A first conclusion to be drawn would be that, at least for the moment, the consequences of oil prices downfall for the industry are rather in the form of adjustment of shares’ prices for the companies in the field, adjustments that have led to cut gaps (revealed by the representative indexes) between the oil and gas industry and the real economy. At least this would be the conclusion after looking at the indexes’ evolution (the sector related ones and the general ones) relevant for the developed economies. It’s nevertheless true that, when looking at the relevant indexes for Western Europe and for Central and Eastern Europe, the situation is rather different as the consequences of the oil price downfall is much more intense; both areas (thus both sets of indexes) are much more under the influence of the evolutions of Russian listed companies – companies affected by the US and EU sanctions. Irrespective of the geographical region, it’s certain that the fall of the oil prices has had as obvious consequence the gap adjustment between the oil and gas industry evolution (shown by the indexes in the field) and the one of the real economy (revealed by the general indexes).
Drawing the conclusions – as, for the moment, the aggregate oil and gas industry at regional level seems to be going through adjustment and not necessarily a correction following the fall of oil prices.

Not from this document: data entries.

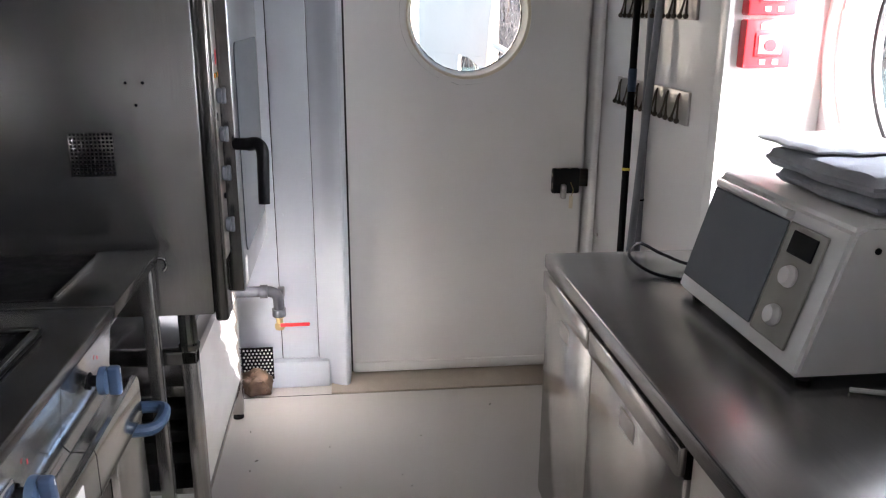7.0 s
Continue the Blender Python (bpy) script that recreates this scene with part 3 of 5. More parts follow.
hob = thing("steel_table", (-0.8, 7.8, 0), "stainless end table with a dark sunken hob and slim leg", "table")
part("worktop", box(B(), -1.205, -0.425, 7.604, 8.005, 0.870, 0.900, 0.005, 2), STEEL_D, hob)
part("hob_recess", box(B(), -1.15, -0.56, 7.64, 7.96, 0.9005, 0.905, 0.002), DARK, hob, "dark hob recess")
part("recess_rim", box(B(), -0.556, -0.545, 7.64, 7.96, 0.9005, 0.912, 0.003), STEEL, hob)
part("hook", tube(B(), [(-0.424, 7.97, 0.885), (-0.408, 7.97, 0.885), (-0.402, 7.97, 0.868), (-0.41, 7.97, 0.855)], 0.004, 8), CHROME, hob)
for x, y in ((-0.455, 7.983), (-1.17, 7.983)):
    part("leg", box(B(), x - 0.017, x + 0.017, y - 0.017, y + 0.017, 0.0, 0.869, 0.003), STEEL, hob)
part("stretcher", box(B(), -1.15, -0.475, 7.975, 7.993, 0.12, 0.15, 0.003), STEEL_D, hob)

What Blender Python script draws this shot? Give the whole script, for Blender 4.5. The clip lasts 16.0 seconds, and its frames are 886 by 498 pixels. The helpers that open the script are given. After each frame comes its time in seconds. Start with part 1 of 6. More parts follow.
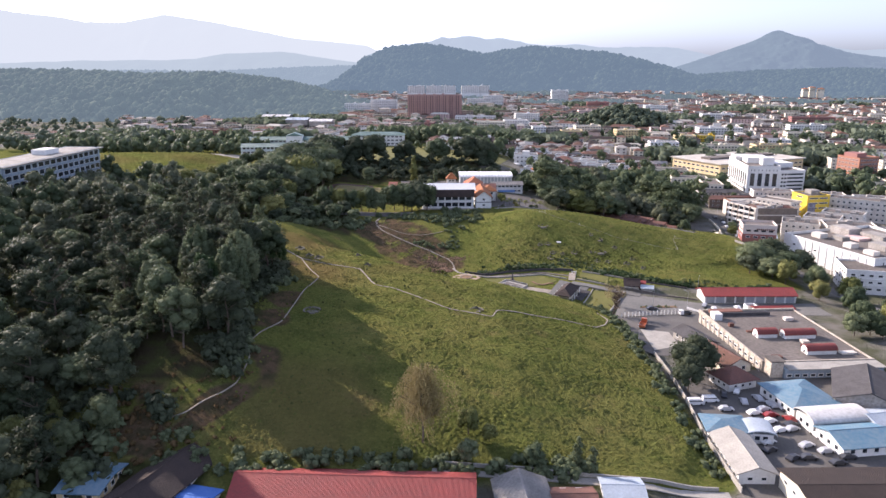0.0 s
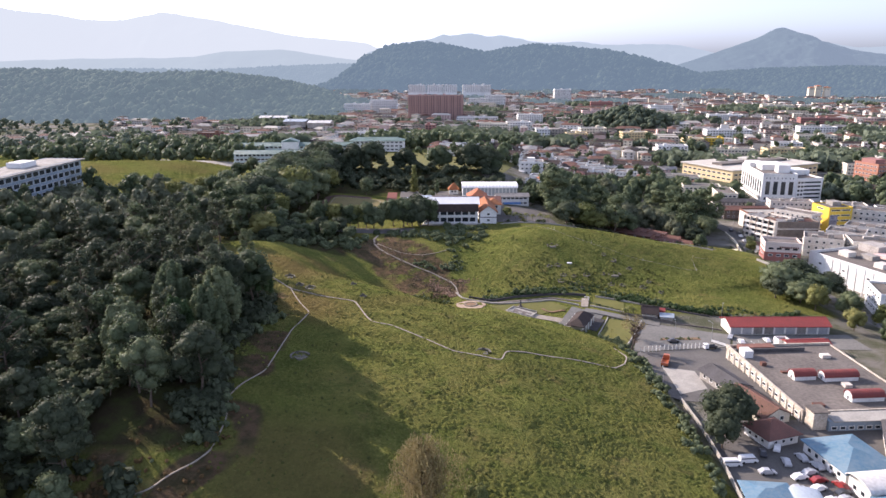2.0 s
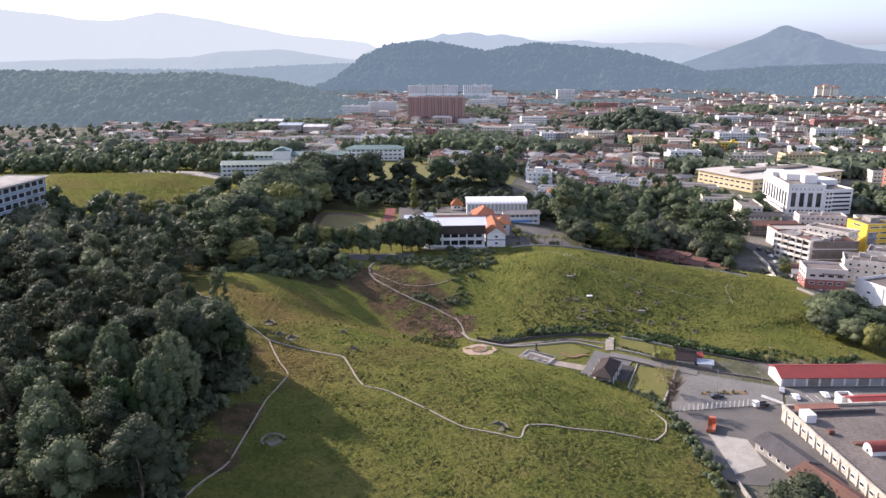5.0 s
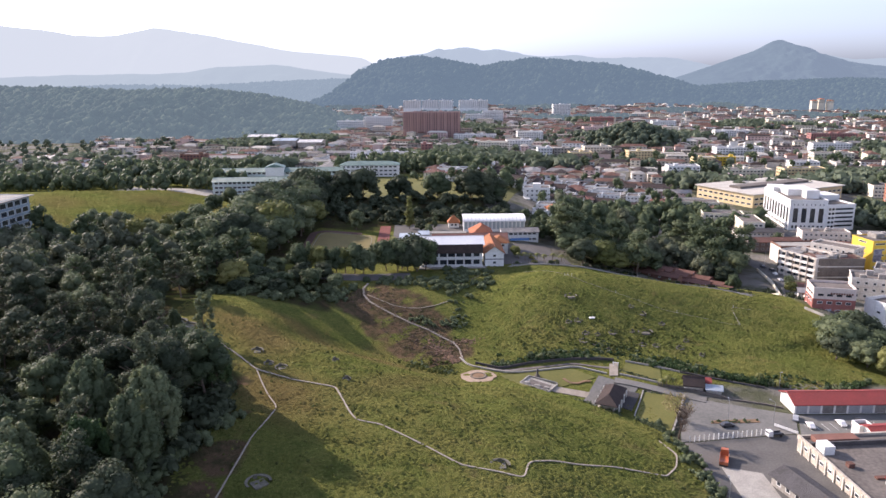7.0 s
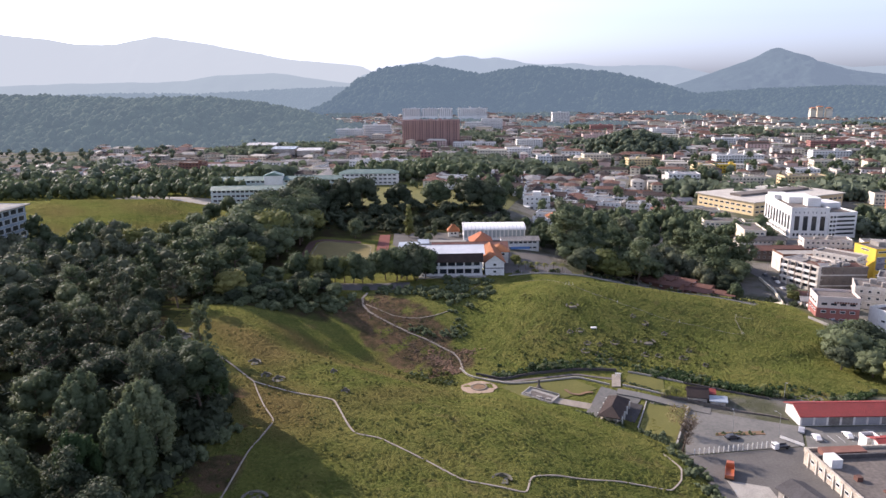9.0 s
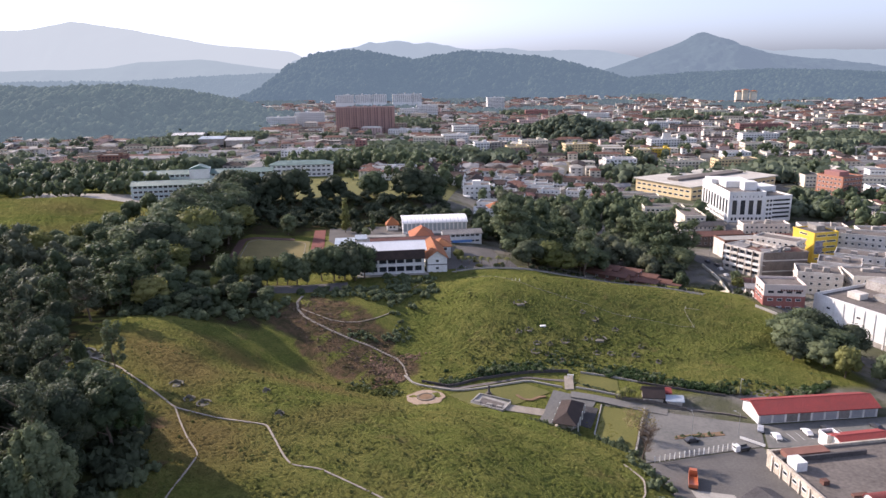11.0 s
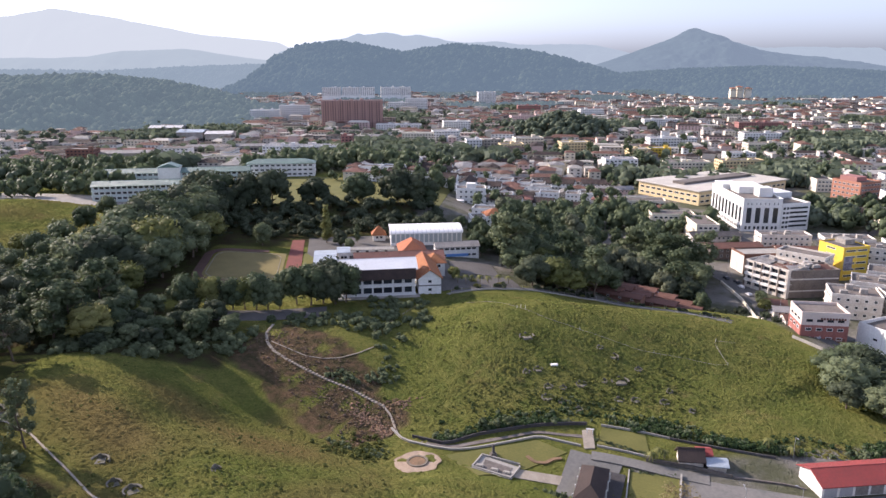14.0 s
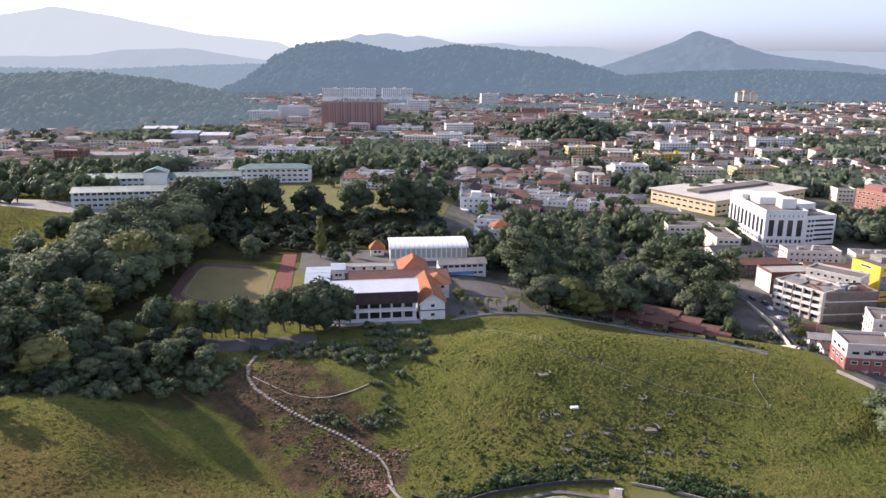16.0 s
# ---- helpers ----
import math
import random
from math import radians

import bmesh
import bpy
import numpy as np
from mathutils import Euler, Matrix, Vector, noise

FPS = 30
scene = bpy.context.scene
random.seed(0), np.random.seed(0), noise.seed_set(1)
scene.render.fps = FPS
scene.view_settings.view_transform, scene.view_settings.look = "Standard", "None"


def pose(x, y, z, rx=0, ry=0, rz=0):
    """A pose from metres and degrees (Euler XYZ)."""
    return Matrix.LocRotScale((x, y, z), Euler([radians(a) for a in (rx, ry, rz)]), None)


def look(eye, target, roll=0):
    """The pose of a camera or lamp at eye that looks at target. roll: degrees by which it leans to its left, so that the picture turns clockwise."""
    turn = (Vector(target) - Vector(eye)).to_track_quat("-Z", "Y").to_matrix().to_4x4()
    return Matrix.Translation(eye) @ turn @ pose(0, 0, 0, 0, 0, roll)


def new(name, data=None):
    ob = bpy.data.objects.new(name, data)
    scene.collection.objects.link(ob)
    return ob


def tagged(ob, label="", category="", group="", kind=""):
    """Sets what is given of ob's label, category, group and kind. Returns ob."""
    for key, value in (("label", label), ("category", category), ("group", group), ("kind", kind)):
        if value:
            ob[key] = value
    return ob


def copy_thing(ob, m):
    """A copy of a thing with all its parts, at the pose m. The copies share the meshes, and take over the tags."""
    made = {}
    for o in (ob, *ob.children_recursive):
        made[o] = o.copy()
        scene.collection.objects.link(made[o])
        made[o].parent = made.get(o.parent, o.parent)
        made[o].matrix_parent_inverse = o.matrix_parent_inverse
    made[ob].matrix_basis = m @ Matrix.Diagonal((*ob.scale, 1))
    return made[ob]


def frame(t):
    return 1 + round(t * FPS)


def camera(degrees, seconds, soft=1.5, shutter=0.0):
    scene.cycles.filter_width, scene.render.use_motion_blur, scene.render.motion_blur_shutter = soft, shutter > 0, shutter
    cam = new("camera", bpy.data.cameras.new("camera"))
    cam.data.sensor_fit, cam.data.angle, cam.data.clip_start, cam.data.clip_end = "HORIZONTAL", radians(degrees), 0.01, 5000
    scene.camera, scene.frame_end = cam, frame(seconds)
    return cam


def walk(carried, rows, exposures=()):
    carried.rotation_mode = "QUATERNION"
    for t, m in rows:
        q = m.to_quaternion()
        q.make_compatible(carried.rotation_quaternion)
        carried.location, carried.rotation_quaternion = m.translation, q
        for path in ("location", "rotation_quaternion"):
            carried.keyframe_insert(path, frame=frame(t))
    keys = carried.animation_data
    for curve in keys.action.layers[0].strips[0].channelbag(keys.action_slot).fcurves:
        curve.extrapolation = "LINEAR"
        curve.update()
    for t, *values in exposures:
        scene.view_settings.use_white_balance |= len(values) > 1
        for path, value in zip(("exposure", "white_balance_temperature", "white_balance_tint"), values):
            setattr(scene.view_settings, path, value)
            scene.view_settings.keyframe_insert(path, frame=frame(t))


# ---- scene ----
cam = camera(62.5, 16.0)
PATH = [
    (0, (9.90, -27.07, 95.72), (18.79, 263.22, 20.55), 0.04),
    (0.5, (10.06, -21.00, 95.78), (18.75, 269.16, 20.08), -0.01),
    (1, (10.09, -14.39, 97.28), (18.79, 275.63, 21.03), -0.07),
    (1.5, (10.11, -7.50, 99.03), (18.70, 282.47, 22.57), -0.00),
    (2, (9.99, -0.66, 100.61), (18.53, 289.32, 24.20), -0.01),
    (2.5, (10.01, 6.44, 102.15), (18.47, 296.47, 25.90), -0.07),
    (3, (9.96, 13.40, 103.02), (18.35, 303.39, 26.63), -0.07),
    (3.5, (9.92, 20.19, 103.47), (18.15, 310.06, 26.63), -0.12),
    (4, (9.73, 27.20, 103.69), (17.97, 317.01, 26.59), -0.17),
    (6.5, (10.10, 50.58, 103.76), (19.37, 341.08, 29.44), -0.30),
    (7, (9.89, 50.84, 103.62), (20.03, 342.06, 32.31), -0.33),
    (7.5, (9.84, 50.72, 103.69), (20.32, 342.41, 34.36), -0.35),
    (8, (9.79, 50.87, 103.50), (20.53, 342.96, 35.90), -0.33),
    (10.5, (9.85, 66.00, 103.47), (20.00, 357.10, 31.66), -0.59),
    (11, (9.78, 71.81, 103.83), (45.55, 360.33, 29.85), -0.71),
    (11.5, (9.97, 78.39, 103.66), (46.25, 366.64, 28.86), -0.52),
    (12, (10.39, 85.29, 103.54), (46.81, 373.39, 28.23), -0.38),
    (12.5, (10.67, 92.38, 103.47), (47.12, 380.39, 27.85), -0.26),
    (13, (11.35, 99.39, 103.59), (51.42, 386.80, 27.48), -0.13),
    (13.5, (11.73, 106.53, 103.53), (52.74, 393.70, 27.03), 0.00),
    (14, (12.57, 113.88, 103.37), (53.41, 401.03, 26.73), 0.04),
    (14.5, (13.28, 121.01, 103.40), (53.90, 408.19, 26.71), 0.09),
    (15, (14.18, 128.52, 103.12), (54.74, 415.80, 26.82), 0.20),
    (15.5, (14.92, 135.55, 102.99), (55.54, 422.88, 26.88), 0.39),
    (16, (15.21, 142.97, 102.72), (55.88, 430.28, 26.57), 0.47),
]
walk(cam, [(t, look(eye, target, roll)) for t, eye, target, roll in PATH], [(0, 1.66, 6350, 21), (4, 1.66, 6350, 21), (6.5, 1.6, 6350, 21), (8, 1.46, 6350, 21), (10.5, 1.43, 6350, 21), (13, 1.49, 6350, 21), (16, 1.54, 6350, 21)])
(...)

It is far from being a proportional correction in accordance with the oil prices downfall. On medium and long term the prospects are different: not only due to the current price of oil (low!) the changes are to be noticed in the balance sheets and in the 2015 financial results; if the anticipations regarding the price come true (no spectacular comeback above the USD 100 per barrel level – very unlikely in the current context!) these companies will be facing new and heavy blows. Such blows would affect incomes and investments and this trend has already started being included in the market prices and it will have a strong saying starting by 2015.